Subí las fatigosas escaleras y cuando me disponía a admirar el espectáculo del mar y la ciudad una voz sonó a mis espaldas: “He acertado al suponer que vendrías aquí”. Le reconocí de inmediato. No había cambiado mucho en todos aquellos años, aunque ahora tuviera el pelo blanco y vistiera con una elegancia como de caballero inglés de otro tiempo. “Cenaremos más tarde y charlaremos de Italia y de España, y de Paolo y Francesca, pero las cenas no son buenas para los negocios. Ya sabes, hay demasiados oídos atentos y más ahora con el nuevo Papa, que nadie sabe por dónde va a salir. Andan los monseñores muy alterados. Prefiero hablarte aquí, pedirte un pequeño favor. No es importante, pero necesito a alguien libre de toda sospecha, a quien no puedan relacionar conmigo. ¿Te ha gustado la ciudad? ¿Y el hotel? Lo escogí yo. Sabía que era un hotel que te gustaría, de vez en cuando leo tu Café Arcadia”.

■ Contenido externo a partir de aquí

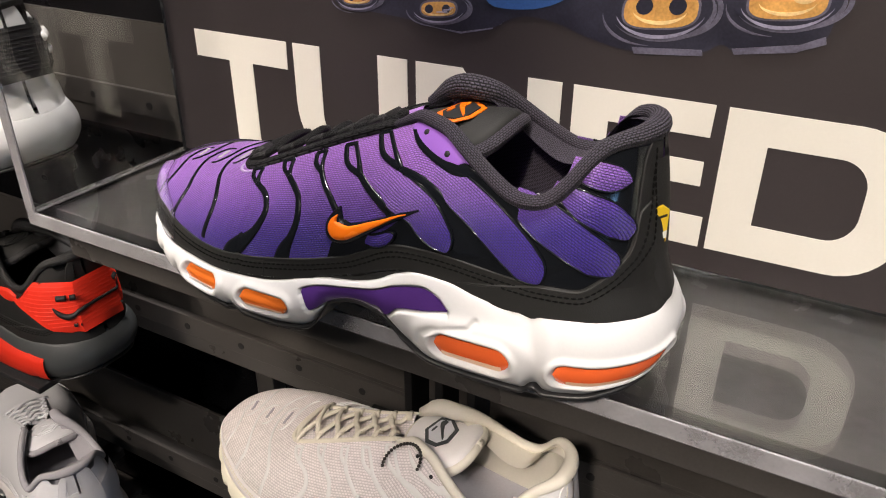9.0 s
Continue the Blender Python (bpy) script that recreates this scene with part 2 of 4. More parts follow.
M_BLUEPRINT = material("picture_blue", (0.030, 0.085, 0.26), 0.45, tone=0.3, tone_scale=60)
M_GOLDPRINT = material("picture_amber", (0.56, 0.30, 0.085), 0.45, tone=0.6, tone_scale=60)
M_SHINEPRINT = material("picture_lilac_shine", (0.26, 0.25, 0.34), 0.45, tone=0.6, tone_scale=90)
M_PALEPRINT = material("picture_pale_gold", (0.72, 0.52, 0.24), 0.45, tone=0.5, tone_scale=80)
M_HAZEPRINT = material("picture_violet_grey", (0.105, 0.100, 0.140), 0.45, tone=0.8, tone_scale=55)
M_GLITTER = material("glittering_black_plate", (0.02, 0.02, 0.021), 0.35, tone=0.9, tone_scale=300, grain=1.0, grain_scale=2500)
M_CHAIN = material("dark_bead_chain", (0.06, 0.055, 0.05), 0.35, 0.8, tone=0.2)
M_LENS = bpy.data.materials.new("lamp_lens")
M_LENS.use_nodes = True
M_LENS.node_tree.nodes["Principled BSDF"].inputs["Emission Color"].default_value = (1, 0.92, 0.82, 1)
M_LENS.node_tree.nodes["Principled BSDF"].inputs["Emission Strength"].default_value = 25
M_SCREEN = bpy.data.materials.new("blue_screen")
M_SCREEN.use_nodes = True
M_SCREEN.node_tree.nodes["Principled BSDF"].inputs["Emission Color"].default_value = (0.25, 0.55, 1.0, 1)
M_SCREEN.node_tree.nodes["Principled BSDF"].inputs["Emission Strength"].default_value = 7
M_CHROME = material("steel", (0.45, 0.45, 0.46), 0.25, 1.0, tone=0.1)

# ---------------------------------------------------------------- mesh helpers


def link(name, me, mat, parent=None, label="", smooth=True):
    ob = new(name, me)
    if mat:
        me.materials.append(mat)
    if parent:
        ob.parent = parent
    if label:
        ob["label"] = label
    if smooth:
        me.polygons.foreach_set("use_smooth", [True] * len(me.polygons))
    return ob


def grid_data(name, P, UV=None, wrap=False, flip=False):
    """A quad sheet through P[n, m]; UV in metres."""
    n, m = P.shape[:2]
    idx = np.arange(n * m).reshape(n, m)
    if wrap:
        idx = np.concatenate([idx, idx[:, :1]], 1)
    q = np.stack([idx[:-1, :-1], idx[1:, :-1], idx[1:, 1:], idx[:-1, 1:]], -1).reshape(-1, 4)
    if flip:
        q = q[:, ::-1]
    me = bpy.data.meshes.new(name)
    me.from_pydata(P.reshape(-1, 3).tolist(), [], q.tolist())
    if UV is not None:
        lay = me.uv_layers.new(name="map")
        loops = np.empty(len(me.loops), dtype=np.int32)
        me.loops.foreach_get("vertex_index", loops)
        lay.data.foreach_set("uv", UV.reshape(-1, 2)[loops].ravel())
    return me


def part(name, bm, mat, parent, label="", smooth=False):
    me = bpy.data.meshes.new(name)
    bm.to_mesh(me)
    bm.free()
    return link(name, me, mat, parent, label, smooth)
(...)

Hablaba en un perfecto español, sin acento ninguno. No voy a contar aquí el pequeño favor que me pidió, nada grave, nada importante por supuesto, aunque debía serlo, a juzgar por su interés, pero yo preferí no indagar demasiado. Hice aquellas tres o cuatro gestiones en cuanto volví a España.
Se disculpó por dejarme solo en el faro, por no explicarme el panorama que se veía desde allí, por no ponerle nombre a las colinas, a los torreones y a las cúpulas. Pero tenía prisa. Nos veríamos a la hora de la cena.
Disfruté, sí, del hermoso espectáculo del caserío y de la apacible puesta de sol sobre el mar. Cuando regresaba por la senda peatonal, disfruté de otro espectáculo: el registro de un carguero, todo el muelle lleno de estridentes coches policías.
Pero no hubo cena. A las siete en punto, me llegaron las disculpas. Y la indicación de que tenía una mesa reservada, para dos personas, en Il Peschereccio, un viejo pesquero atracado en el puerto, frente al Acuario.
Cené solo. Pero como estoy acostumbrado no me resultó deprimente. Y no es del todo cierto que estuviera solo. Tenía a toda la ciudad en torno mío, las luces cabrilleando en el agua. Y también, cuando alzaba la copa, me acompañaba, como a Li Po, la luna, una inmensa luna llena.